> _What the task asks_:
Check every line below for the word "recreates" and copy the ones that have it.

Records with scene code
=======
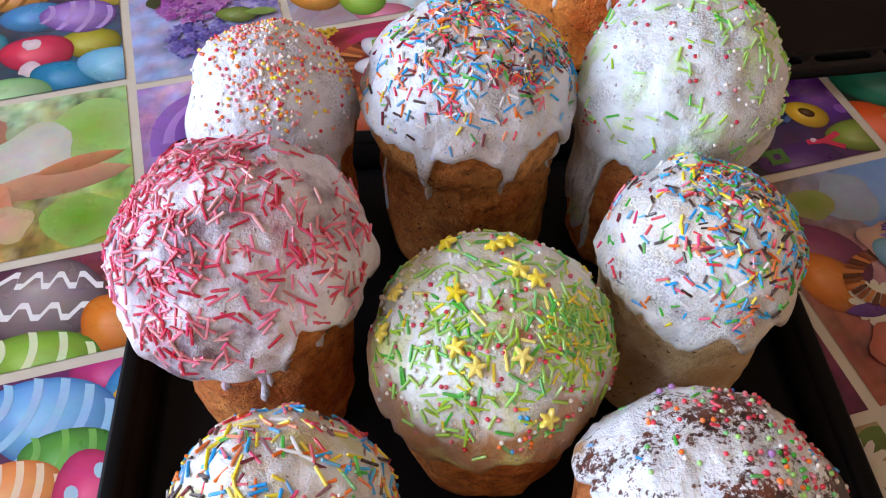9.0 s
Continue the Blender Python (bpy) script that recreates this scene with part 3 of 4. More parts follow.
for c, v0, v1, s in ((0, -0.02, 0.14, 31), (0, 0.14, 0.29, 32), (0, 0.29, 0.44, 33), (0, 0.44, 0.58, 34), (0, 0.58, 0.72, 35), (2, -0.1, 0.388, 36), (3, -0.1, 0.22, 37), (4, 0.50, 0.77, 38), (5, 0.445, 0.70, 39), (6, 0.445, 0.7, 40), (6, -0.02, 0.131, 41), (1, 0.80, 0.95, 42), (2, 0.80, 0.95, 43), (3, 0.80, 0.95, 44), (4, 0.90, 1.05, 45), (3, 0.95, 1.1, 46), (2, 0.95, 1.1, 47)):
    g = random.Random(s)
    cs = ("#c8607c", "#a8b848", "#8c70b8", "#e0a050", "#70a8c8", "#d890a8")
    p = cell(c, v0, v1, g.sample(cs, 4), s)
    eggs_heap(p, s, g.sample(cs, 5), 3, 3)
    p.done()

# the collage goes on over the rest of the table
g = random.Random(77)
for ci in range(-4, 11):
    for ri in range(-4, 11):
        u0, v0 = US[0] + 0.1215 * ci, -0.02 + 0.145 * ri
        if 0 <= ci <= 6 and -0.16 < v0 < 1.0:
            continue
        cs = [(CU * u - SU * v, SU * u + CU * v) for u in (u0, u0 + 0.1215) for v in (v0, v0 + 0.145)]
        if any(x < TX0 or x > TX1 or y < TY0 or y > TY1 for x, y in cs):
            continue
        p = Print(u0 + G, u0 + 0.1215 - G, v0 + G, v0 + 0.145 - G, g.sample(("#c8607c", "#a8b848", "#8c70b8", "#e0a050", "#70a8c8", "#d890a8"), 4), 100 + ci * 20 + ri, grid=14)
        eggs_heap(p, ci * 31 + ri, g.sample(("#c8607c", "#a8b848", "#8c70b8", "#e0a050", "#70a8c8", "#d890a8"), 5))
        p.done()

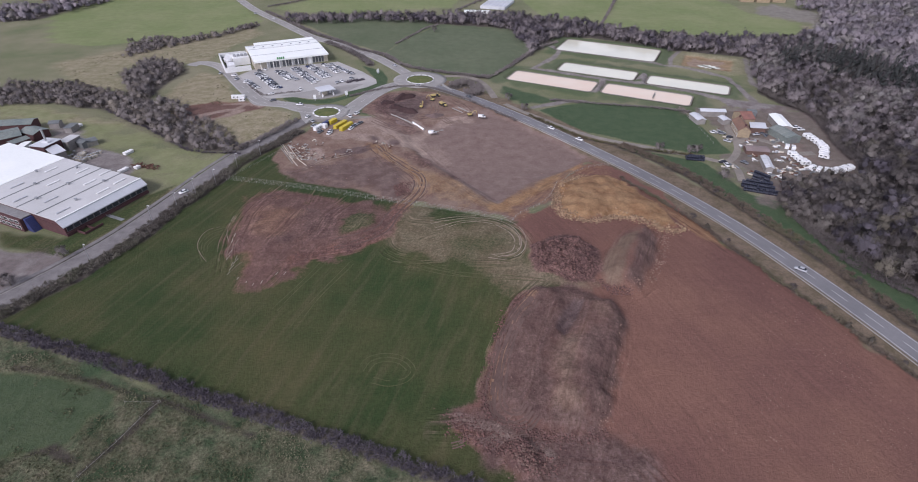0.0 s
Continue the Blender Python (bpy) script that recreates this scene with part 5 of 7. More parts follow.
=======
> _Solution below_:
Continue the Blender Python (bpy) script that recreates this scene with part 3 of 4. More parts follow.
Continue the Blender Python (bpy) script that recreates this scene with part 5 of 7. More parts follow.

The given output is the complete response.